Our first home visit was with a Burmese family consisting of a mother and her adult son, age 29. Their apartment was very neat and tidy despite being rather bare. With the help of an interpreter, the mother told us that she had been a farmer in Myanmar while her son had been forced to be a porter for the junta, which meant he was made to lead the way through landmine areas ahead of the soldiers. The stress of being put in such dangerous situations probably contributed to the son’s health issues. The y eventually fled to Malaysia where they were able to obtain their refugee cards from the UNHCR. Having the cards meant they were in Malaysia legally but life was still very difficult. They spent four years in Malaysia before their resettlement here in the Phoenix area. A daughter and her husband remain in Malaysia but they are hopeful that they will be able to come here after their child is born. The son has regained his health and is taking English classes while he continues to look for job opportunities. The mother said they are very happy to be here where people are friendly and where there is freedom for everyone. Besides a job opportunity for the son, this nice family could use items to make their apartment a home…wall art, additional furniture, a television, radio, a bicycle and educational materials would be welcome additions.
The next family we visited arrived in the U.S. in December, 2009. We were greeted by a cheerful young Somali man and his sister who are two of five siblings, ages ranging between 14 and 25. Two younger siblings were at school while an older brother was taking a Finance class at the IRC. The mother arrived shortly and her son helped translate while we waited for the interpreter. It was good practice for him! The mother and two children fled war-torn Somalia to Kenya in 1991. They spent 18 years in a refugee camp where three more children were born. They still have family members in Somalia but there was no mention of the father directly. The son said he is hoping to be hired on at Sky Harbor Airport but must pass the badge test first. At the end of our visit, we noted that this large family could use a dining table that seats six, chairs, additional linens, educational materials, including a computer, as well as a television, DVD player and movies to help learn English. A soccer ball would also be greatly appreciated.
The third family we visited is from Bhutan. Only the mother was home as her husband had just recently found employment on a farm that produces radishes. They have two children; an 11 year old son and a 14 year old daughter, who were at school. The mother did not speak English but through an interpreter we learned that she and her husband had spent 18 years in one of the seven refugee camps established in Nepal. Their “home” in the camp had a roof made from black plastic garbage bags and the conditions were very harsh. The husband did labor work in the refugee camp while the mother took care of the children. Their apartment here in Phoenix is sparsely furnished and includes a couch from the dumpster. Therefore, this family would benefit greatly with a different couch, a desk for the children, lamps, wall décor, small dressers, small end/coffee tables, area rugs and a set of dishes. Toys, bicycles, educational materials and petite clothing would also be nice additions.

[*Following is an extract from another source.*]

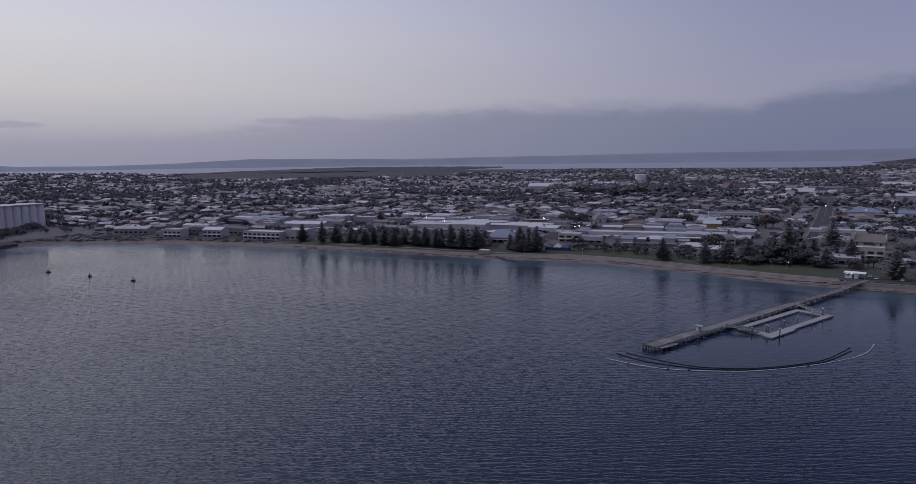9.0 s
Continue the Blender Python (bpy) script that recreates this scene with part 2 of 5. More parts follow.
M_WALL_FAR = material("far_walls", (0.235, 0.208, 0.215), 0.85, 0.15, 0.05, 0.6, per_thing=0.55, island=True)
M_GLASS = material("dark_window_glass", (0.03, 0.035, 0.045), 0.12, 0.2, 0.5, 3.0, spec=0.6)
M_TRIM = material("cream_trim", (0.55, 0.52, 0.48), 0.7, 0.1, 0.5, 5.0)
M_BRICK = material("red_brickwork", (0.215, 0.145, 0.138), 0.9, 0.2, 0.4, 5.0)
M_BLUE = material("blue_tarpaulin", (0.05, 0.06, 0.14), 0.6, 0.2, 0.4, 5.0)
M_LAMP = material("lit_lamp", (1.0, 0.93, 0.82), 0.5, 0.02, glow_strength=5.0)
M_ROCK = material("dark_rocks", (0.10, 0.095, 0.09), 0.9, 0.3, 0.5, 4.0, 0.05)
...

Our fourth family is from Iraq who has been living in Phoenix for 6 weeks via Egypt where they had to live for several years. The father was educated in both Iraq and England as an engineer; his English is very good. The family had to flee Iraq because of government persecution due to his affiliation with the English and American engineering companies that he had on occasion worked for. While in Egypt he was not allowed to work and was financially dependent on his family who are all still in Iraq. He has 4 children, 3 of whom have already started school. His oldest child is an architectural student and is eagerly waiting to start community college. The father says that his children are loving the American schools, especially the play areas, big classrooms and nicer teachers – he said that all of their English is improving rapidly which has given them all increased confidence. His wife is looking forward to making a permanent home for her family. They are all very happy to be in Phoenix. They have a cousin who lives by who has been here for about 14 months – he is very grateful for being able to communicate freely with his family in Iraq thru his cousins internet access.